Don’t get too crazy with art and fonts. Clear, legible lettering and minimalistic (if any) graphics are the quickest way to ensure a customer sees you and knows what you do. Yes, that calligraphy lettering looks beautiful, but don’t make people try to decipher it.

Don’t misuse your real estate. Jacob recalls seeing a sign on the side of a building that got hit with full sunlight each day. After a few years of this, the once bold, snazzy-looking logo had faded to a pastel wash. Figure out what environmental hazards await your signage and plan their location accordingly.

Don’t expect it to last forever. Even if your sign is in the perfect spot and impeccably maintained, there will still come a time when it needs repair or replacement. Don’t skimp on this. If potential customers see a shabby sign, they’re going to assume the rest of your business matches it.

Don’t add special effects just because you can. Jimmy recalls an incident where he had to decide between adding lights to a sign or not. He opted against it; the sign was in a facility that shut down in the evenings; it was also located within an industrial park that largely went quiet after the work day. A lit sign might be cool, but it also likely wouldn’t be driving much attention after dark because no one who needed them would be in that area.
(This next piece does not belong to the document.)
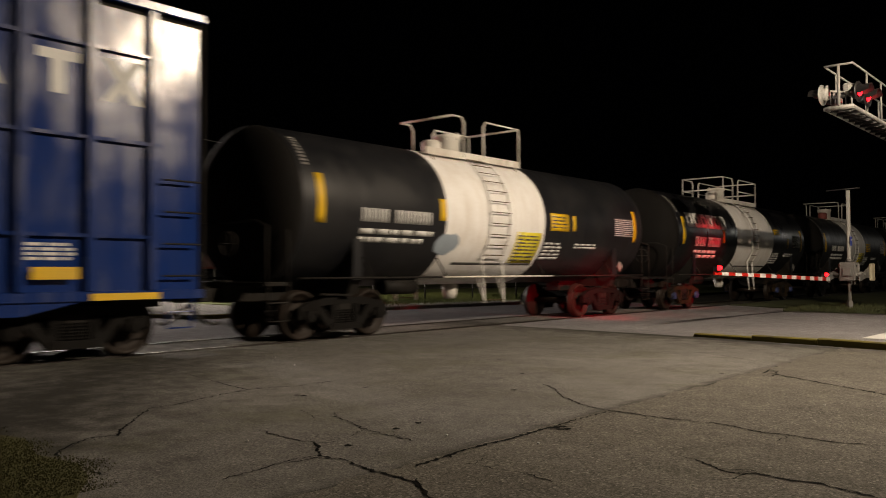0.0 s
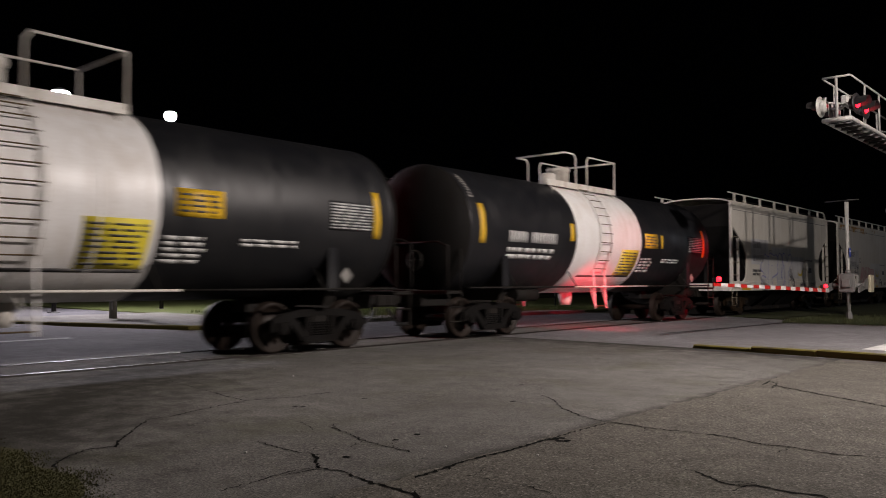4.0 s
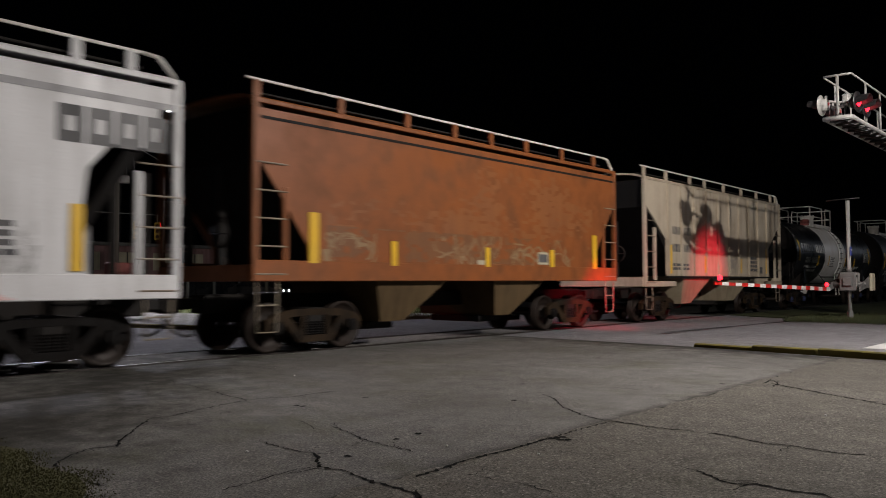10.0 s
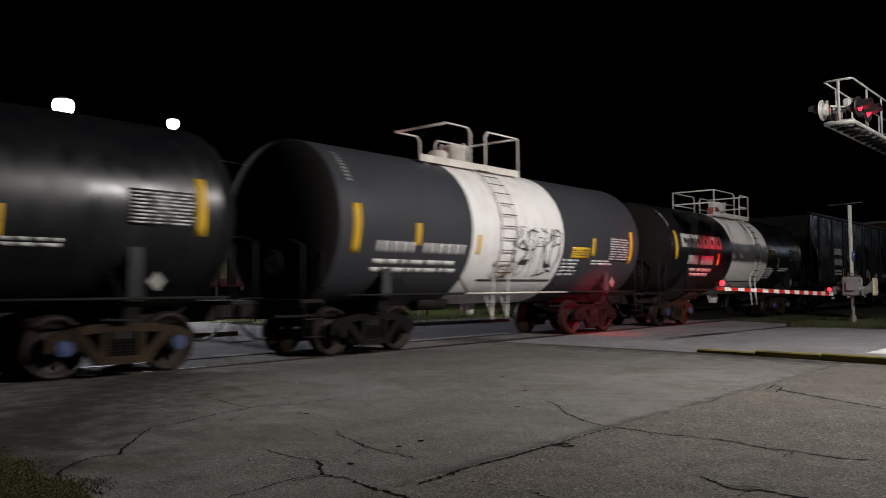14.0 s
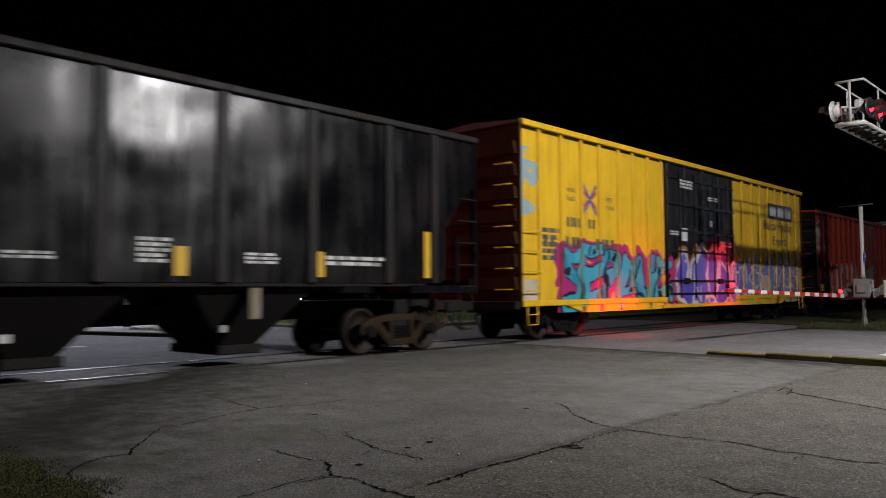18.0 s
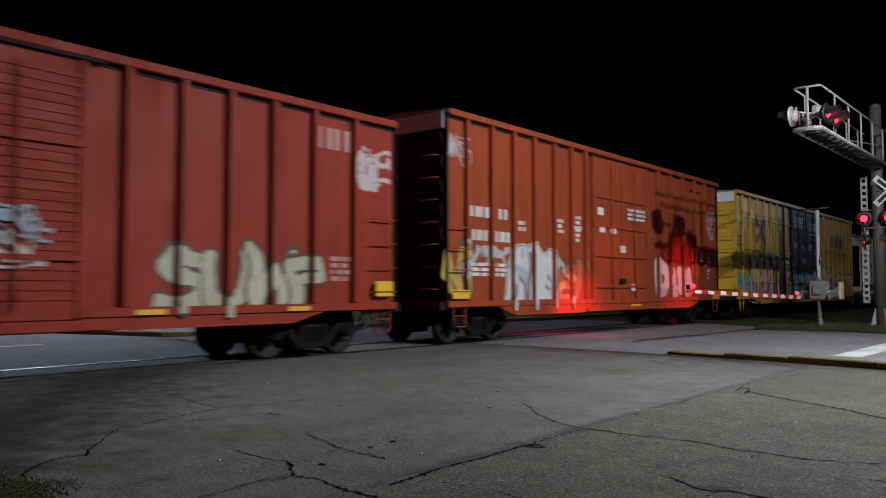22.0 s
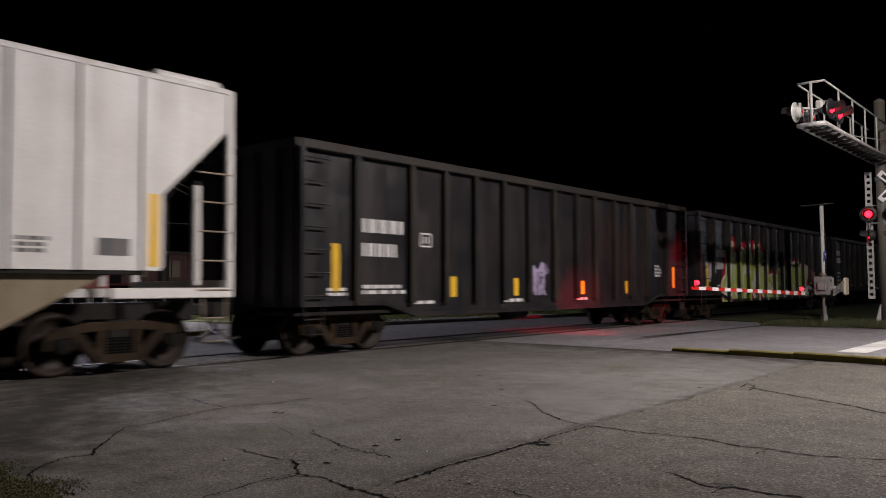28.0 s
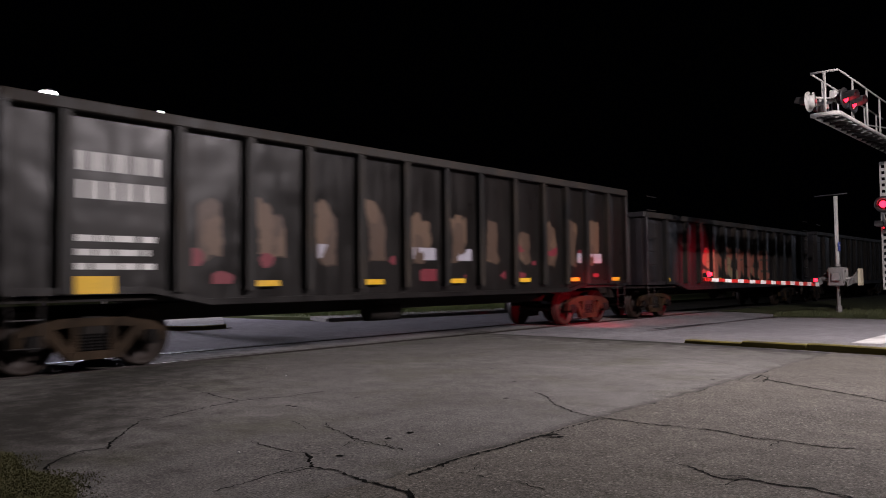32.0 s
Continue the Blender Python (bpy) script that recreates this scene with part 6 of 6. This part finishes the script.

A good rule of thumb when thinking about lighting is to imagine who is looking at your sign after hours. Is it facing a freeway or a busy road? Then yes, you want people (potential customers) to see it even if they’re zipping past it at night, so fire up that (city-approved!) lighting.

Here’s Your Sign

Your sign is absolutely the first thing customers see of you—whether they’re spotting it from the road or pulling up to your shop. By making it easy to read and bold enough to stand out from a distance, you’re making it easy for prospects to find you.

Those prospects will hopefully eventually become customers. If so, your sign has done its job!